■ Source data ■
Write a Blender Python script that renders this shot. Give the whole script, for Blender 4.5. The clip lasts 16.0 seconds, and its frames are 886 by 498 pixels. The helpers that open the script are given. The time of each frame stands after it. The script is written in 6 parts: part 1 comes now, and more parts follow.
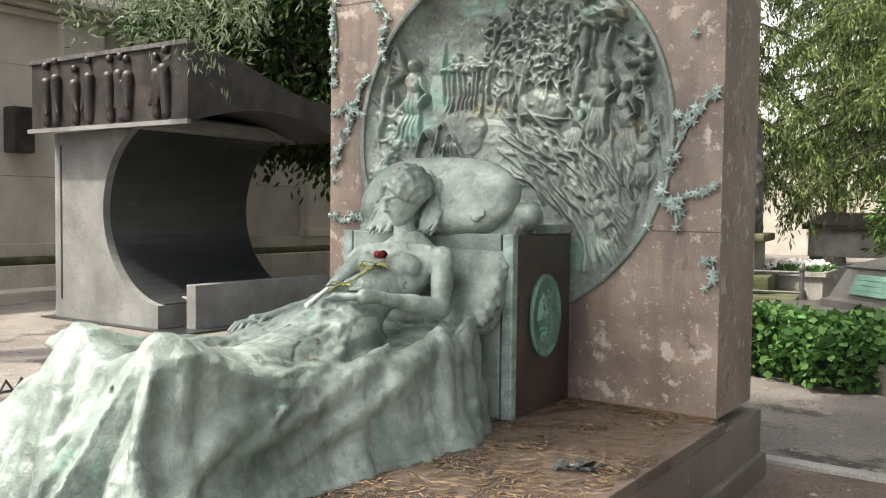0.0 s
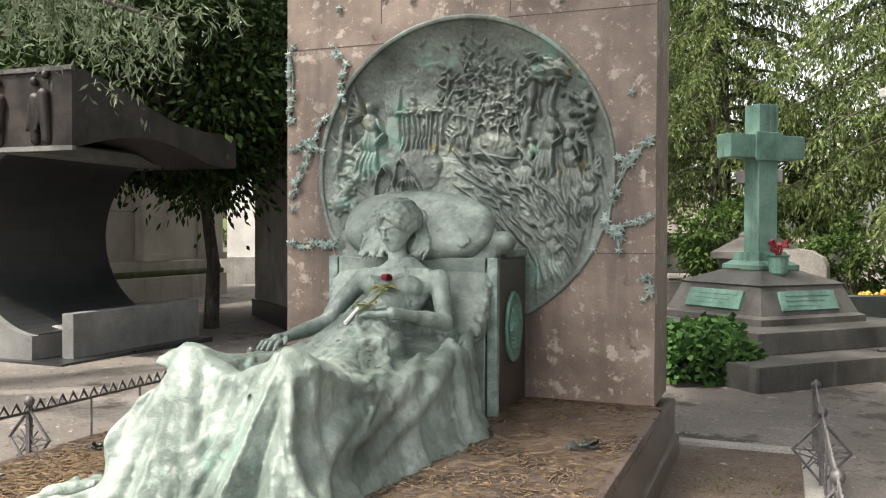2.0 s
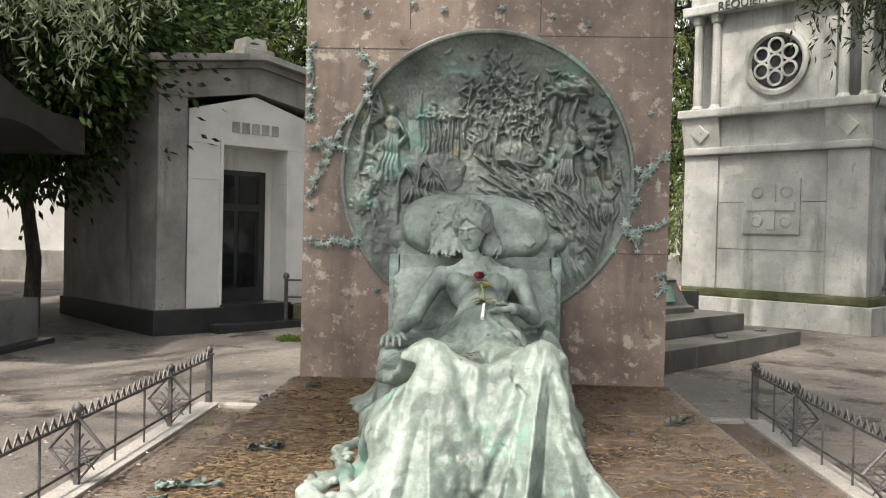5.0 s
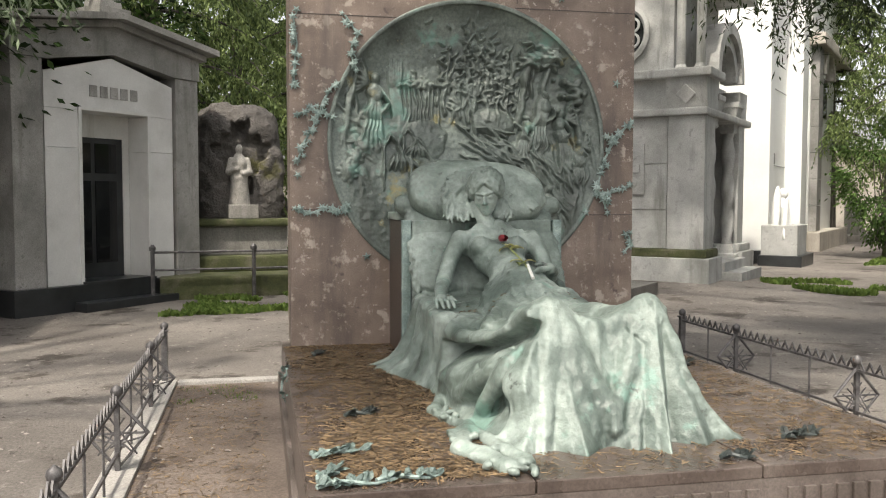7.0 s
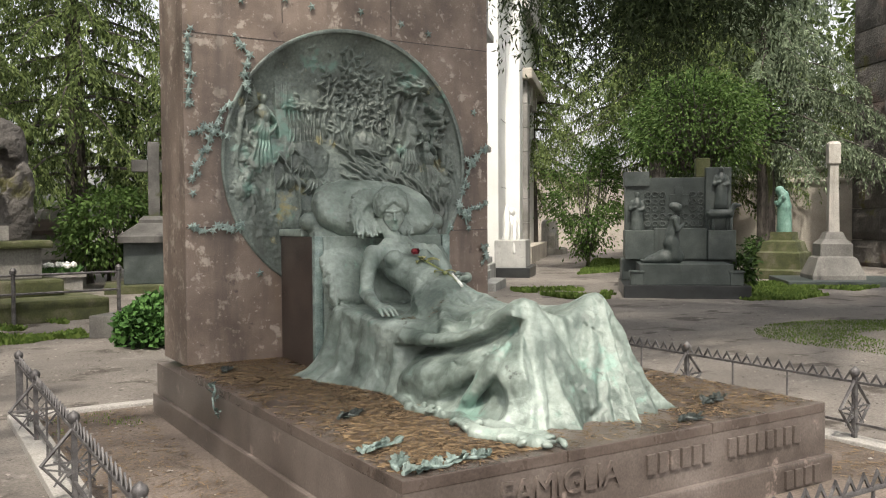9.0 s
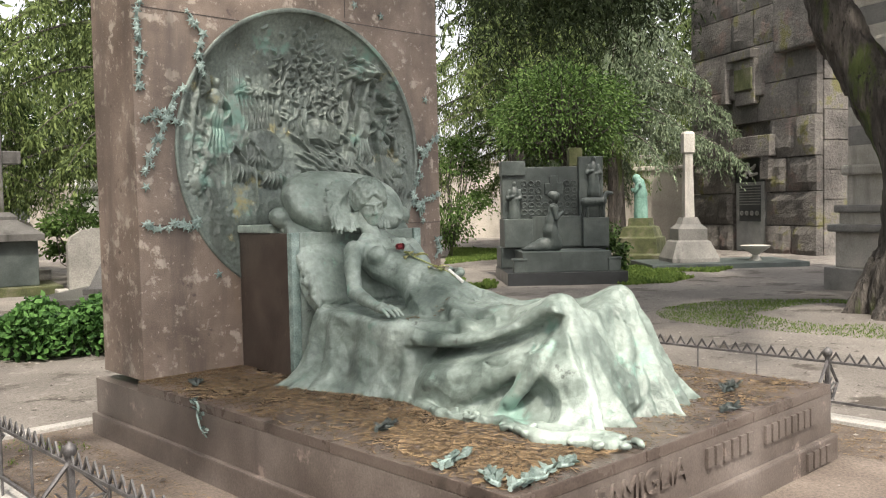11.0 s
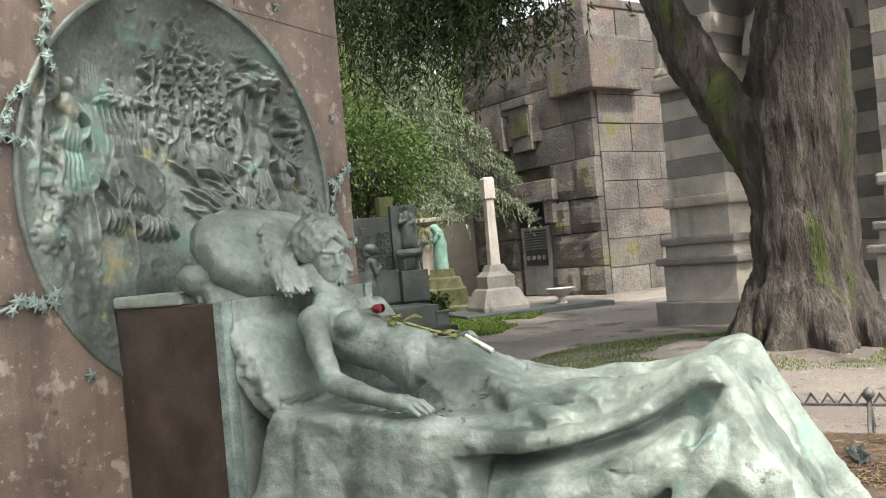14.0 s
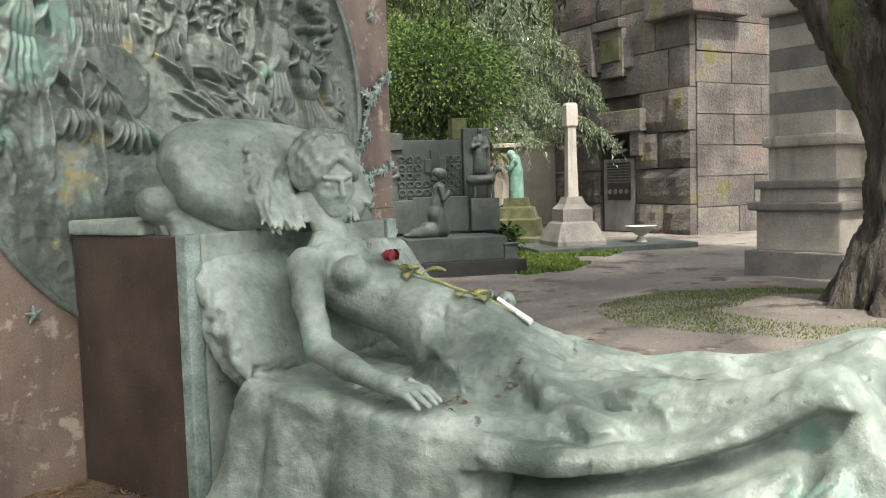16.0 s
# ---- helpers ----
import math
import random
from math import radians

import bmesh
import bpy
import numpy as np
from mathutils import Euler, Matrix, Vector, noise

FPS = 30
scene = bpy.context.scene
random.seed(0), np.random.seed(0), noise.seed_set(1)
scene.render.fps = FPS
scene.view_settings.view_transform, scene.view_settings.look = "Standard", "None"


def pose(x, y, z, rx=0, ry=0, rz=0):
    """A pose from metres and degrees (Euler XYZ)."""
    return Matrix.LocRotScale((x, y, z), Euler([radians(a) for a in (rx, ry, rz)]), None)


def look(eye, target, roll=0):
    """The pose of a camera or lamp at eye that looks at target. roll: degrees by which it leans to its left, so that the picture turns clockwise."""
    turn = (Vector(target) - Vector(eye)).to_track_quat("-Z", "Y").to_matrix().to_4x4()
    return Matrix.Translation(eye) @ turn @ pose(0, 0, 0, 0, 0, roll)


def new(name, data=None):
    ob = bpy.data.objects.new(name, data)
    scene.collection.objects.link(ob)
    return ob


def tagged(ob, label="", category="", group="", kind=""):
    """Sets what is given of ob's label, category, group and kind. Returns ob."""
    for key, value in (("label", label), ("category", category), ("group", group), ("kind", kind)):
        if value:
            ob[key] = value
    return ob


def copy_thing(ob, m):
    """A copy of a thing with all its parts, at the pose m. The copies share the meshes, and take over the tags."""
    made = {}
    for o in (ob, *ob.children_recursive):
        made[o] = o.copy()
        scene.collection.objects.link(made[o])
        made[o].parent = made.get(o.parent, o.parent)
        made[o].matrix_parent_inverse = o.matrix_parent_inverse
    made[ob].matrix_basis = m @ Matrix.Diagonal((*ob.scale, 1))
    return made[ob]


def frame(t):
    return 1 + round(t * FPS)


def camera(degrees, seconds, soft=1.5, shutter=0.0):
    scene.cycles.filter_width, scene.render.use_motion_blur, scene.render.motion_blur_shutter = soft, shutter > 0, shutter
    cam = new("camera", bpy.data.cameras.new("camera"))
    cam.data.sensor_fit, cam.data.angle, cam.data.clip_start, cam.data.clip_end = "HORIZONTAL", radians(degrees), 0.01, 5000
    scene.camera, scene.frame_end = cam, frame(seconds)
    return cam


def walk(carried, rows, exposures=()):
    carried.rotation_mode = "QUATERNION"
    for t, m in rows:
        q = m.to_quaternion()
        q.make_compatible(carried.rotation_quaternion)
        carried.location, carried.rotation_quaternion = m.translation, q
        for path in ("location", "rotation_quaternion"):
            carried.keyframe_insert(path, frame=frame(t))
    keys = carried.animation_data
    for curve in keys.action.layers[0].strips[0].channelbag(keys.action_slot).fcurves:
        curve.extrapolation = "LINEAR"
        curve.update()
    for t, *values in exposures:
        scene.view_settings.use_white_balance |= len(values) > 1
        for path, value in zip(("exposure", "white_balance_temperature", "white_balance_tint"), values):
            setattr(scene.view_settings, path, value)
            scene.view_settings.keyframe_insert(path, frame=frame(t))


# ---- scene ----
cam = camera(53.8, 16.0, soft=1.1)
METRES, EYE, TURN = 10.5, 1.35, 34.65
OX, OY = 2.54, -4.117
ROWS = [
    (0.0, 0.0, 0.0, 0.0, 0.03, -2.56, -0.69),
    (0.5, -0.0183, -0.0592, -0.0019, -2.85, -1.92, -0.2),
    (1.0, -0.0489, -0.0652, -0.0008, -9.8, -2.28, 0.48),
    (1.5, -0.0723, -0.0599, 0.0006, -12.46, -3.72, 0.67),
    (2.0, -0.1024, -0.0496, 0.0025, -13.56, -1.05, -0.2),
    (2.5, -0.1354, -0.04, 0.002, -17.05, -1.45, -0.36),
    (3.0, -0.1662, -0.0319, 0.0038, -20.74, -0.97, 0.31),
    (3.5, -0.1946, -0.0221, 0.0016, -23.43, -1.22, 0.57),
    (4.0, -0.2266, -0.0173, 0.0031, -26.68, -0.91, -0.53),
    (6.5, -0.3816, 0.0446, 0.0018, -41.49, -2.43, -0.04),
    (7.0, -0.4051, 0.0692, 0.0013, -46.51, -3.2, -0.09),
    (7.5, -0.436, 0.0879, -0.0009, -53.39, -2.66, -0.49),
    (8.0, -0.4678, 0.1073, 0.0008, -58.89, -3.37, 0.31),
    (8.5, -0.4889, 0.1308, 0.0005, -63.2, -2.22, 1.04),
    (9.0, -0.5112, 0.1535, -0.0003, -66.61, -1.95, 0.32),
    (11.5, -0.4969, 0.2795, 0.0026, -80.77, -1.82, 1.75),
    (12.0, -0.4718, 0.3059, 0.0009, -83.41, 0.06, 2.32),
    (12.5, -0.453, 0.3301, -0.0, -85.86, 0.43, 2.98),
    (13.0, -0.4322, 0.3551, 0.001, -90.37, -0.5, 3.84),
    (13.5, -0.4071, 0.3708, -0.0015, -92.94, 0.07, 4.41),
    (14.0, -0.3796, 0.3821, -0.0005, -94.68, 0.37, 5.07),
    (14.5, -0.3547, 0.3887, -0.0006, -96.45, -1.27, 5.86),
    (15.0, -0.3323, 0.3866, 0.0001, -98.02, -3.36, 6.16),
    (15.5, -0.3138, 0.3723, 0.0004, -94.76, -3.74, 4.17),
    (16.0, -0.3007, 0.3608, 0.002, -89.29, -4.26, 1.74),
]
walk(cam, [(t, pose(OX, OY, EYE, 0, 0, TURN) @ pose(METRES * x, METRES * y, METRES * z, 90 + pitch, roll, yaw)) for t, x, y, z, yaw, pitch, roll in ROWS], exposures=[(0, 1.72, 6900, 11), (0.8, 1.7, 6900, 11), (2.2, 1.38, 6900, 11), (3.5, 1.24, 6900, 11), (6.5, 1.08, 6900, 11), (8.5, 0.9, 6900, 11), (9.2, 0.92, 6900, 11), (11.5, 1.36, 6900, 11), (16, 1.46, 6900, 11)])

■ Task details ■
Keep the pictures out of the copy and write out the data exactly as it stands.

■ Answer to this task ■
Write a Blender Python script that renders this shot. Give the whole script, for Blender 4.5. The clip lasts 16.0 seconds, and its frames are 886 by 498 pixels. The helpers that open the script are given. The time of each frame stands after it. The script is written in 6 parts: part 1 comes now, and more parts follow.
0.0 s
2.0 s
5.0 s
7.0 s
9.0 s
11.0 s
14.0 s
16.0 s
# ---- helpers ----
import math
import random
from math import radians

import bmesh
import bpy
import numpy as np
from mathutils import Euler, Matrix, Vector, noise

FPS = 30
scene = bpy.context.scene
random.seed(0), np.random.seed(0), noise.seed_set(1)
scene.render.fps = FPS
scene.view_settings.view_transform, scene.view_settings.look = "Standard", "None"


def pose(x, y, z, rx=0, ry=0, rz=0):
    """A pose from metres and degrees (Euler XYZ)."""
    return Matrix.LocRotScale((x, y, z), Euler([radians(a) for a in (rx, ry, rz)]), None)


def look(eye, target, roll=0):
    """The pose of a camera or lamp at eye that looks at target. roll: degrees by which it leans to its left, so that the picture turns clockwise."""
    turn = (Vector(target) - Vector(eye)).to_track_quat("-Z", "Y").to_matrix().to_4x4()
    return Matrix.Translation(eye) @ turn @ pose(0, 0, 0, 0, 0, roll)


def new(name, data=None):
    ob = bpy.data.objects.new(name, data)
    scene.collection.objects.link(ob)
    return ob


def tagged(ob, label="", category="", group="", kind=""):
    """Sets what is given of ob's label, category, group and kind. Returns ob."""
    for key, value in (("label", label), ("category", category), ("group", group), ("kind", kind)):
        if value:
            ob[key] = value
    return ob


def copy_thing(ob, m):
    """A copy of a thing with all its parts, at the pose m. The copies share the meshes, and take over the tags."""
    made = {}
    for o in (ob, *ob.children_recursive):
        made[o] = o.copy()
        scene.collection.objects.link(made[o])
        made[o].parent = made.get(o.parent, o.parent)
        made[o].matrix_parent_inverse = o.matrix_parent_inverse
    made[ob].matrix_basis = m @ Matrix.Diagonal((*ob.scale, 1))
    return made[ob]


def frame(t):
    return 1 + round(t * FPS)


def camera(degrees, seconds, soft=1.5, shutter=0.0):
    scene.cycles.filter_width, scene.render.use_motion_blur, scene.render.motion_blur_shutter = soft, shutter > 0, shutter
    cam = new("camera", bpy.data.cameras.new("camera"))
    cam.data.sensor_fit, cam.data.angle, cam.data.clip_start, cam.data.clip_end = "HORIZONTAL", radians(degrees), 0.01, 5000
    scene.camera, scene.frame_end = cam, frame(seconds)
    return cam


def walk(carried, rows, exposures=()):
    carried.rotation_mode = "QUATERNION"
    for t, m in rows:
        q = m.to_quaternion()
        q.make_compatible(carried.rotation_quaternion)
        carried.location, carried.rotation_quaternion = m.translation, q
        for path in ("location", "rotation_quaternion"):
            carried.keyframe_insert(path, frame=frame(t))
    keys = carried.animation_data
    for curve in keys.action.layers[0].strips[0].channelbag(keys.action_slot).fcurves:
        curve.extrapolation = "LINEAR"
        curve.update()
    for t, *values in exposures:
        scene.view_settings.use_white_balance |= len(values) > 1
        for path, value in zip(("exposure", "white_balance_temperature", "white_balance_tint"), values):
            setattr(scene.view_settings, path, value)
            scene.view_settings.keyframe_insert(path, frame=frame(t))


# ---- scene ----
cam = camera(53.8, 16.0, soft=1.1)
METRES, EYE, TURN = 10.5, 1.35, 34.65
OX, OY = 2.54, -4.117
ROWS = [
    (0.0, 0.0, 0.0, 0.0, 0.03, -2.56, -0.69),
    (0.5, -0.0183, -0.0592, -0.0019, -2.85, -1.92, -0.2),
    (1.0, -0.0489, -0.0652, -0.0008, -9.8, -2.28, 0.48),
    (1.5, -0.0723, -0.0599, 0.0006, -12.46, -3.72, 0.67),
    (2.0, -0.1024, -0.0496, 0.0025, -13.56, -1.05, -0.2),
    (2.5, -0.1354, -0.04, 0.002, -17.05, -1.45, -0.36),
    (3.0, -0.1662, -0.0319, 0.0038, -20.74, -0.97, 0.31),
    (3.5, -0.1946, -0.0221, 0.0016, -23.43, -1.22, 0.57),
    (4.0, -0.2266, -0.0173, 0.0031, -26.68, -0.91, -0.53),
    (6.5, -0.3816, 0.0446, 0.0018, -41.49, -2.43, -0.04),
    (7.0, -0.4051, 0.0692, 0.0013, -46.51, -3.2, -0.09),
    (7.5, -0.436, 0.0879, -0.0009, -53.39, -2.66, -0.49),
    (8.0, -0.4678, 0.1073, 0.0008, -58.89, -3.37, 0.31),
    (8.5, -0.4889, 0.1308, 0.0005, -63.2, -2.22, 1.04),
    (9.0, -0.5112, 0.1535, -0.0003, -66.61, -1.95, 0.32),
    (11.5, -0.4969, 0.2795, 0.0026, -80.77, -1.82, 1.75),
    (12.0, -0.4718, 0.3059, 0.0009, -83.41, 0.06, 2.32),
    (12.5, -0.453, 0.3301, -0.0, -85.86, 0.43, 2.98),
    (13.0, -0.4322, 0.3551, 0.001, -90.37, -0.5, 3.84),
    (13.5, -0.4071, 0.3708, -0.0015, -92.94, 0.07, 4.41),
    (14.0, -0.3796, 0.3821, -0.0005, -94.68, 0.37, 5.07),
    (14.5, -0.3547, 0.3887, -0.0006, -96.45, -1.27, 5.86),
    (15.0, -0.3323, 0.3866, 0.0001, -98.02, -3.36, 6.16),
    (15.5, -0.3138, 0.3723, 0.0004, -94.76, -3.74, 4.17),
    (16.0, -0.3007, 0.3608, 0.002, -89.29, -4.26, 1.74),
]
walk(cam, [(t, pose(OX, OY, EYE, 0, 0, TURN) @ pose(METRES * x, METRES * y, METRES * z, 90 + pitch, roll, yaw)) for t, x, y, z, yaw, pitch, roll in ROWS], exposures=[(0, 1.72, 6900, 11), (0.8, 1.7, 6900, 11), (2.2, 1.38, 6900, 11), (3.5, 1.24, 6900, 11), (6.5, 1.08, 6900, 11), (8.5, 0.9, 6900, 11), (9.2, 0.92, 6900, 11), (11.5, 1.36, 6900, 11), (16, 1.46, 6900, 11)])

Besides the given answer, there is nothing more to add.